Tuesday, May 11, 2010

Mocking Done Badly

using(Playback) {
   sut.PerformAction(parameter);
}
This is the last part of a common style of mock test. We see the system-under-test (sut) being asked to perform some action, and some parameter is passed to it.  We know it's a mock test because of the Playback bit. 
What is being tested here? Well something about PerformAction is being tested. Not much there. No clear assert written at the bottom of the test to capture our attention.
Let me narrate as I work through the actual code before me, and maybe the readers can respond to tell me whether this really is mocking done badly, or I'm "just not used to good mocking."

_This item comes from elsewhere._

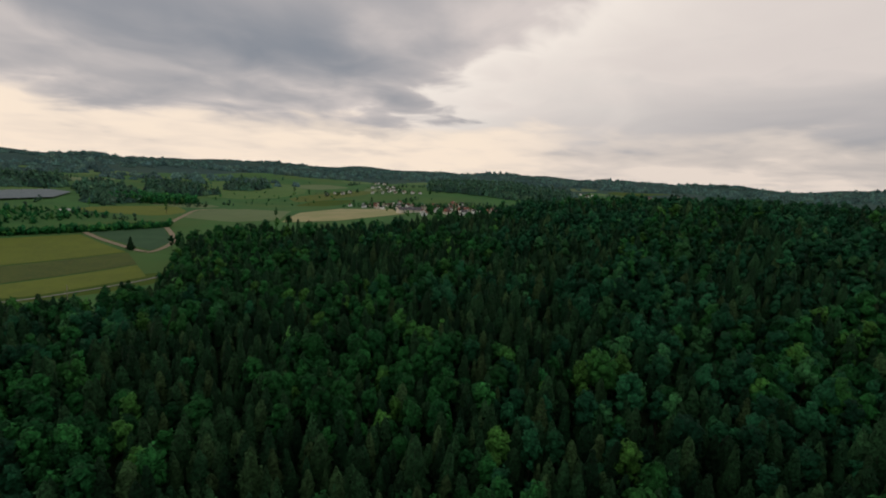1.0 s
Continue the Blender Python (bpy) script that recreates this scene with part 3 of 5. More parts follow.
LEVELS = (150, 44, 14, 6)
KINDS = {
    "spruce": [shapes(spruce, 10, 21.0, 5.0, n, 11) for n in LEVELS],
    "pine": [shapes(broadleaf, 8, 25.0, 3.8, n, 21, bare=0.42) for n in LEVELS],
    "broad": [shapes(broadleaf, 8, 22.0, 5.1, n, 31) for n in LEVELS],
    "young": [shapes(broadleaf, 8, 12.5, 4.5, n, 41, bare=0.04) for n in LEVELS],
    "shrub": [shapes(shrub, 5, 5.0, 2.6, max(7, int(n * 0.55)), 51) for n in LEVELS],
}
def grove(r, high, wide, sprays):
    """A clump of several crowns of a far wood."""
    pieces = []
    sides = 5
    for k in range(6):
        a = np.linspace(0, 2 * math.pi, sides, endpoint=False) + r.uniform(0, 6)
        rad, tall = wide * r.uniform(0.36, 0.56), high * r.uniform(0.72, 1.12)
        ring = np.stack([np.cos(a), np.sin(a), np.zeros(sides)], 1)
        low = ring * rad * (1 + r.normal(0, 0.15, (sides, 1))) + (0, 0, 0.05 * tall)
        mid = np.array((math.cos(k * 2.4 + 1) * wide * 0.16 * k ** 0.8, math.sin(k * 2.4 + 1) * wide * 0.16 * k ** 0.8, 0.0))
        v = np.vstack([low, [(r.normal(0, 0.06) * rad, r.normal(0, 0.06) * rad, tall)]]) + mid
        n = np.vstack([ring + (0, 0, 0.45), [(0, 0, 1)]])
        i = np.arange(sides)
        f = np.stack([i, (i + 1) % sides, np.full(sides, sides)], 1)
        pieces.append((v, f, n / np.linalg.norm(n, axis=1)[:, None]))
    return join(pieces), tube((0, 0, -1), (0, 0, high * 0.4), 0.4, 0.3, 4)


KINDS["grove"] = [shapes(grove, 8, 16.0, 18.0, 0, 71)] * 4
PATH = np.array([p[1:3] for p in FLIGHT])


def away(p):
    """Distance of plan points from the flight."""
    return np.min(np.hypot(p[:, None, 0] - PATH[None, ::3, 0], p[:, None, 1] - PATH[None, ::3, 1]), axis=1)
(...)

I struggle not to look at the test name, so the code can speak to me more directly.
  • The parameter is not interesting, it is just a string. 
  • There is another variable, which is a stub, but it's not used inside playback.
  • There is a 'record' section, set aside with 'using' and not (thankfully) a #region.
  • In the record section, we call one function with the parameter string, returning the stub. So there is some kind of look-up method called exactly once. The string is the key, the stub is the result. Looks like database avoidance.
  • Another function is called, taking the stub returned by the first. It is called exactly once, and returns the number '2'.
At this point I've read the whole test. Hmmm... what are we doing here again?
  • Check the test name: ProcessExactlyOneFooWhenGivenParameterBar.  Oh. So maybe the "Repeat.Once()" part of the mock is meaningful. But what's really going on? 
  • I read the neighboring test (there is only one). It calls the same method with the parameter "all", and expects to see a call to a different method underneath, one that collects a list of things to process.  Okay, "all" is a magic name that means 'do them all' and it collects the list. That helps a tiny bit. The name of that test reflects that my understanding is right, but I can't really follow the original test much better with that knowledge in hand.
  • The second-to-last desperate measure is called upon*: I read the code.  This is backward. I should never read the production code to explain the test. I should read the tests to explain the production code. My assumptions hold so far.
  • The method for actually doing the processing is the one that is expected to be called once, and is to use the stub returned by a look-up method. The return code seems arbitrary. I extract it and call it "arbitraryRecordCount"
  • Some method renaming is done to make tests more meaningful. I double-check the production code to make sure it reads better too. As is usually the case, the code reads better.
  • Realize that the logging was redundant and ill-placed, and moved it to a unique and more appropriate spot. This simplifies production code even more, and all tests still pass.
  • I bring a bit more detail up into to the test in hopes that it will make it more clear. It does, but now I have more setup. There is an urge to break the mock setup into paragraphs, a sure sign I'm gathering cruft.
  • I realize there is a test missing, one that would have made more sense of some of one existing test. I add it. It duplicates the first test a bit. I extract a little, but worry about making it abstract enough that you can't really follow it.
  • I set up the original test to be a bit more explanatory.
  • It is at this point that I realize that the setup for this test fully simulates the sensing and acting of one pass through the SUT's method, if all IF statements are ignored/assumed. It is right, and having read the code I understand why it is right. I see the values threaded from one return to the next call, etc. I fear I've just proven that "IF" works in this language.
  • Now I see that processing involves doing one look-up, calling a method that does a  more detailed look-up, and then using the latter look-up result to perform an update.  I can see that this is what the code does by looking at the tests. It's rather non-abstract, and not remotely in business language.
I do have to wonder if they have any real value other than cementing the code's current implementation into the test suite.  If we extract a method or inline a method, I know that these tests will fail. The new method will not be "incorrect", only "different."  It bothers me that the tests will fail if I improve the structure of the SUT.
This is doing test-last, which is a poor way to do testing.  That means it's most likely a poor way to do mocking. The tests are fast and decoupled from database, etc.  
It takes much longer to write about this than to do it, yet I took the time so that there is some basis for discussion. Is my code conscience overly-sensitive, or does this have several kinds of wrong in it?
Is this mocking done well, or done poorly? You tell me.

* the last desperate measure is to trace execution with the debugger.